+++ Data shown

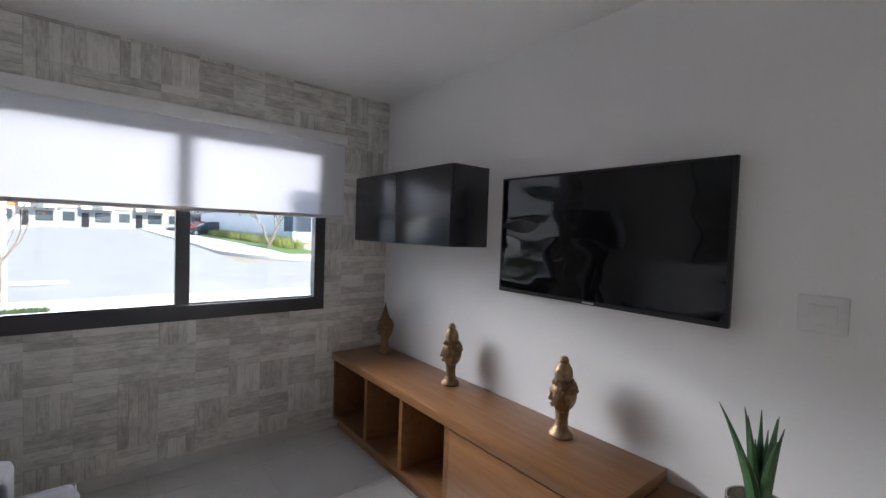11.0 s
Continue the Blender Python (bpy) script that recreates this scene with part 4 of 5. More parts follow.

++++++
+++ Data shown

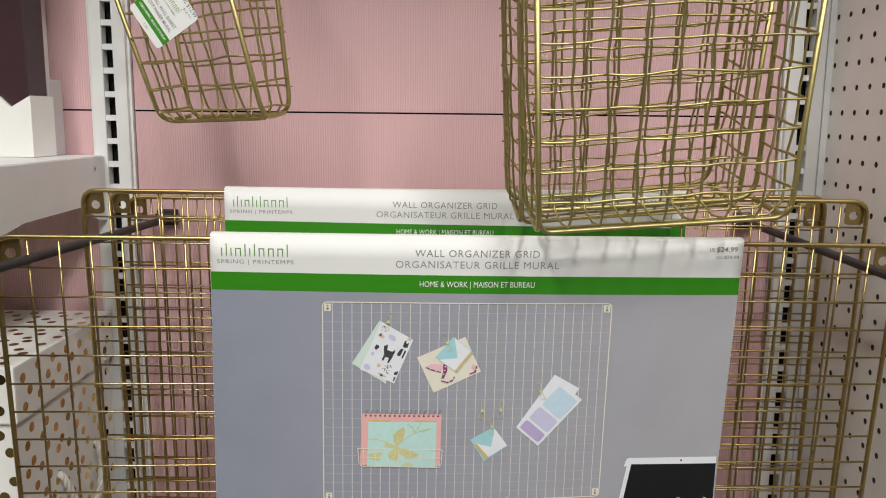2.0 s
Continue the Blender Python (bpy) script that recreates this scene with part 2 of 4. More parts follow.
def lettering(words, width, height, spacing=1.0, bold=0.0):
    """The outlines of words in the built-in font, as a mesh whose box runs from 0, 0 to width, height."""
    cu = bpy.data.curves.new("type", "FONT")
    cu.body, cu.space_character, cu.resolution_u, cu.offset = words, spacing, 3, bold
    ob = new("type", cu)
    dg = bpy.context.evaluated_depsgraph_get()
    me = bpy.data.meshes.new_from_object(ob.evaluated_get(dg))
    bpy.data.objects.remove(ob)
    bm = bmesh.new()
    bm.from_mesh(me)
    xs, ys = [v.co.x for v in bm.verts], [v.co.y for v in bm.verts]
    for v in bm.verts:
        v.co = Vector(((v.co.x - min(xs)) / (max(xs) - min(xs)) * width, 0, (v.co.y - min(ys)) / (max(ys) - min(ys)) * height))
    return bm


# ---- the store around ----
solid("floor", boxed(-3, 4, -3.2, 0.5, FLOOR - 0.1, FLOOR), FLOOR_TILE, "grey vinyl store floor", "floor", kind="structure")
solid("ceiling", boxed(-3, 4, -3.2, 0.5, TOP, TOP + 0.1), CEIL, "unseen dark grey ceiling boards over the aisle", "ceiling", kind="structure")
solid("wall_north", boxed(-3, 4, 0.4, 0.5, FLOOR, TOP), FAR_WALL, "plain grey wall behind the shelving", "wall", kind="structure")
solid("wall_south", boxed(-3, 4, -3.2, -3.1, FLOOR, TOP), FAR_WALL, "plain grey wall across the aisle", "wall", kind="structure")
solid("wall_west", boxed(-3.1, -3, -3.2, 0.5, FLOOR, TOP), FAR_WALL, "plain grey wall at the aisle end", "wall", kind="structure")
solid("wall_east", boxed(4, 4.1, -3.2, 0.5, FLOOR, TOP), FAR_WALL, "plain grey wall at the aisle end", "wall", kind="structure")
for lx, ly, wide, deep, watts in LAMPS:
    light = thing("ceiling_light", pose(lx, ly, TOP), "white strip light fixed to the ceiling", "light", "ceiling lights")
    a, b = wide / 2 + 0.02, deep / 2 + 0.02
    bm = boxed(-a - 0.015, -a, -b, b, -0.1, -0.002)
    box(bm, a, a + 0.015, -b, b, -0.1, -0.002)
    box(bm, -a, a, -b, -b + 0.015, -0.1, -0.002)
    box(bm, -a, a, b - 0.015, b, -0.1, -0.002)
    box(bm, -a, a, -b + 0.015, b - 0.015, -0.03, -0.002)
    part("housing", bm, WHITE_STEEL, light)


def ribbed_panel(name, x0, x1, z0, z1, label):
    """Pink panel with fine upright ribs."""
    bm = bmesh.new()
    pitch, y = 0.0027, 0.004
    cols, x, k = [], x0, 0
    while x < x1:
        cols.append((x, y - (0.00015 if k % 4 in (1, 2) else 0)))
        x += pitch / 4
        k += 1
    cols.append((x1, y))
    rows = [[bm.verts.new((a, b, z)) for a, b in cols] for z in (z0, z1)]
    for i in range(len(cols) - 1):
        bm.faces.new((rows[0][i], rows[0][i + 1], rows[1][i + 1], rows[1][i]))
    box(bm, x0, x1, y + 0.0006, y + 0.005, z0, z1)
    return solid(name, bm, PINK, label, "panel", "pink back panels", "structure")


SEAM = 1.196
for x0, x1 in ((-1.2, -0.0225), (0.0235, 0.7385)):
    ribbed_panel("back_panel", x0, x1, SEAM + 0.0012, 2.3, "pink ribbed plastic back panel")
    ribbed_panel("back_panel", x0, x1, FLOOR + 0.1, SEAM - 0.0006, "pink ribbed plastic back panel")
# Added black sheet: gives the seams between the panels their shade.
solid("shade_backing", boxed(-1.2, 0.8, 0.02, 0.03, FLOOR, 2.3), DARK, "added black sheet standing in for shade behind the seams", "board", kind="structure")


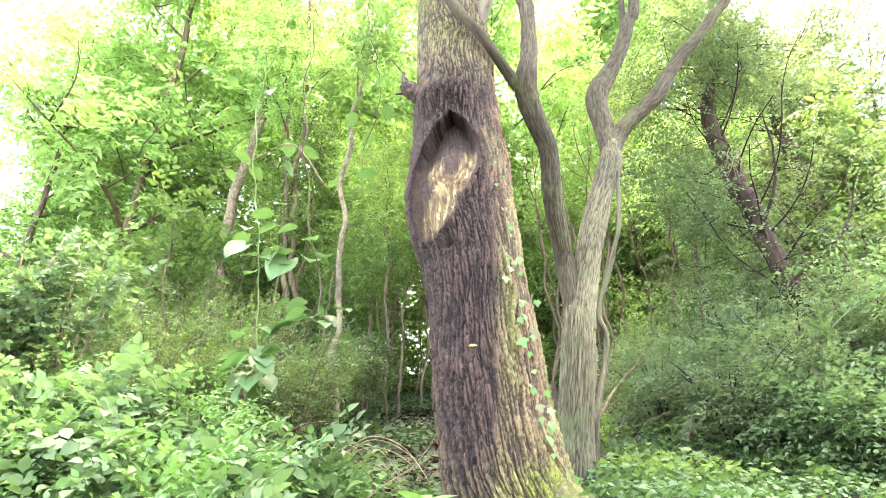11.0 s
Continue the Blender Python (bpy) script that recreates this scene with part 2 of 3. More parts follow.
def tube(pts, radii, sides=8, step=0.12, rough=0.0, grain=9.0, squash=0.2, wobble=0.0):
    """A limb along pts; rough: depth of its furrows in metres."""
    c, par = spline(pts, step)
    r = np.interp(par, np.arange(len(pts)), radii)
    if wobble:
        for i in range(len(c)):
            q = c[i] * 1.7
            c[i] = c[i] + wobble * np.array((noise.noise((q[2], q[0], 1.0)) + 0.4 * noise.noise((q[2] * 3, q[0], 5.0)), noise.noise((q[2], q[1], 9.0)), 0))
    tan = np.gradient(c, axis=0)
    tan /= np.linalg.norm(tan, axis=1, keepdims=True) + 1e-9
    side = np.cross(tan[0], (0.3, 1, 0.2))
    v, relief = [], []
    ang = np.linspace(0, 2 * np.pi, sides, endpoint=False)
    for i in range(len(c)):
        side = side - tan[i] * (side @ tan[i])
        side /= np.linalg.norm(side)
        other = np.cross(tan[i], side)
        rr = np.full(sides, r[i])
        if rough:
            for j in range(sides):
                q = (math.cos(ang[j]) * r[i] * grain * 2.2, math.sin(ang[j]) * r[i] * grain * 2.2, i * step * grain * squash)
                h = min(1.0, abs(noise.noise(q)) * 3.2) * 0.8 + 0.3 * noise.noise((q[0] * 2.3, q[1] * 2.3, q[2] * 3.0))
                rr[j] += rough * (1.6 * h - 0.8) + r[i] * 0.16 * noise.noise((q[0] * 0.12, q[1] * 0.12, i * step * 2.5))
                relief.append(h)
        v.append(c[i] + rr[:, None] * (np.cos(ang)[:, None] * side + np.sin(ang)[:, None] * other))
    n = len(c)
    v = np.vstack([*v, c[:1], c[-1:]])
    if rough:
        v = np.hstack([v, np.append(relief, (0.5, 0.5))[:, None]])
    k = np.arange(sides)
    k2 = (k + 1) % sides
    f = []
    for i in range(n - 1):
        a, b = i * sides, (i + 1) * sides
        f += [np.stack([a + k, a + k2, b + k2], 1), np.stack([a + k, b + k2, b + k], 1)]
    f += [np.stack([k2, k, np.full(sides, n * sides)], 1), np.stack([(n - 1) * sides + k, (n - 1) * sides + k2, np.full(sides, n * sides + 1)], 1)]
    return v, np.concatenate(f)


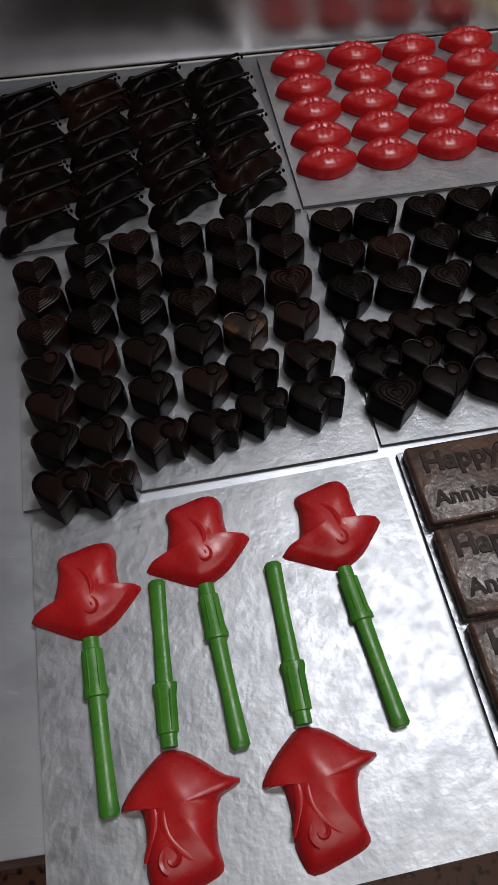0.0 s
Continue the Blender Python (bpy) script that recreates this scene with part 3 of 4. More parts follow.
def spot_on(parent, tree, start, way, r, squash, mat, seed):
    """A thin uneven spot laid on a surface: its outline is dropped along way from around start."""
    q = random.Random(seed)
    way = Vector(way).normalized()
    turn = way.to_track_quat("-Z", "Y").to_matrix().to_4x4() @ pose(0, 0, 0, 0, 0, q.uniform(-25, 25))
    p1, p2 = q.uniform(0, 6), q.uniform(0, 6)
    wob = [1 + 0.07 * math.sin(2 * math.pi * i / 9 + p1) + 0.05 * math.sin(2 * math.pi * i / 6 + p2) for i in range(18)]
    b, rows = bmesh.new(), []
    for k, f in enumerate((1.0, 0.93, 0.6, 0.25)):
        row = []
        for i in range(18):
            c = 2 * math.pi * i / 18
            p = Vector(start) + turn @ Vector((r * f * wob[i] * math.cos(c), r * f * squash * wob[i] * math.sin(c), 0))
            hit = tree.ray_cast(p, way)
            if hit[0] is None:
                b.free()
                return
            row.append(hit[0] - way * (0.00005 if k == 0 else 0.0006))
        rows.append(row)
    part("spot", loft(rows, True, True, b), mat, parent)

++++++

Out of the data above, set down the lines from the one with "2 of 4. More parts follow." to the one with "bm, WHITE_STEEL, light)", both included, exactly as written and with no additions.

→ The response
Continue the Blender Python (bpy) script that recreates this scene with part 2 of 4. More parts follow.
def lettering(words, width, height, spacing=1.0, bold=0.0):
    """The outlines of words in the built-in font, as a mesh whose box runs from 0, 0 to width, height."""
    cu = bpy.data.curves.new("type", "FONT")
    cu.body, cu.space_character, cu.resolution_u, cu.offset = words, spacing, 3, bold
    ob = new("type", cu)
    dg = bpy.context.evaluated_depsgraph_get()
    me = bpy.data.meshes.new_from_object(ob.evaluated_get(dg))
    bpy.data.objects.remove(ob)
    bm = bmesh.new()
    bm.from_mesh(me)
    xs, ys = [v.co.x for v in bm.verts], [v.co.y for v in bm.verts]
    for v in bm.verts:
        v.co = Vector(((v.co.x - min(xs)) / (max(xs) - min(xs)) * width, 0, (v.co.y - min(ys)) / (max(ys) - min(ys)) * height))
    return bm


# ---- the store around ----
solid("floor", boxed(-3, 4, -3.2, 0.5, FLOOR - 0.1, FLOOR), FLOOR_TILE, "grey vinyl store floor", "floor", kind="structure")
solid("ceiling", boxed(-3, 4, -3.2, 0.5, TOP, TOP + 0.1), CEIL, "unseen dark grey ceiling boards over the aisle", "ceiling", kind="structure")
solid("wall_north", boxed(-3, 4, 0.4, 0.5, FLOOR, TOP), FAR_WALL, "plain grey wall behind the shelving", "wall", kind="structure")
solid("wall_south", boxed(-3, 4, -3.2, -3.1, FLOOR, TOP), FAR_WALL, "plain grey wall across the aisle", "wall", kind="structure")
solid("wall_west", boxed(-3.1, -3, -3.2, 0.5, FLOOR, TOP), FAR_WALL, "plain grey wall at the aisle end", "wall", kind="structure")
solid("wall_east", boxed(4, 4.1, -3.2, 0.5, FLOOR, TOP), FAR_WALL, "plain grey wall at the aisle end", "wall", kind="structure")
for lx, ly, wide, deep, watts in LAMPS:
    light = thing("ceiling_light", pose(lx, ly, TOP), "white strip light fixed to the ceiling", "light", "ceiling lights")
    a, b = wide / 2 + 0.02, deep / 2 + 0.02
    bm = boxed(-a - 0.015, -a, -b, b, -0.1, -0.002)
    box(bm, a, a + 0.015, -b, b, -0.1, -0.002)
    box(bm, -a, a, -b, -b + 0.015, -0.1, -0.002)
    box(bm, -a, a, b - 0.015, b, -0.1, -0.002)
    box(bm, -a, a, -b + 0.015, b - 0.015, -0.03, -0.002)
    part("housing", bm, WHITE_STEEL, light)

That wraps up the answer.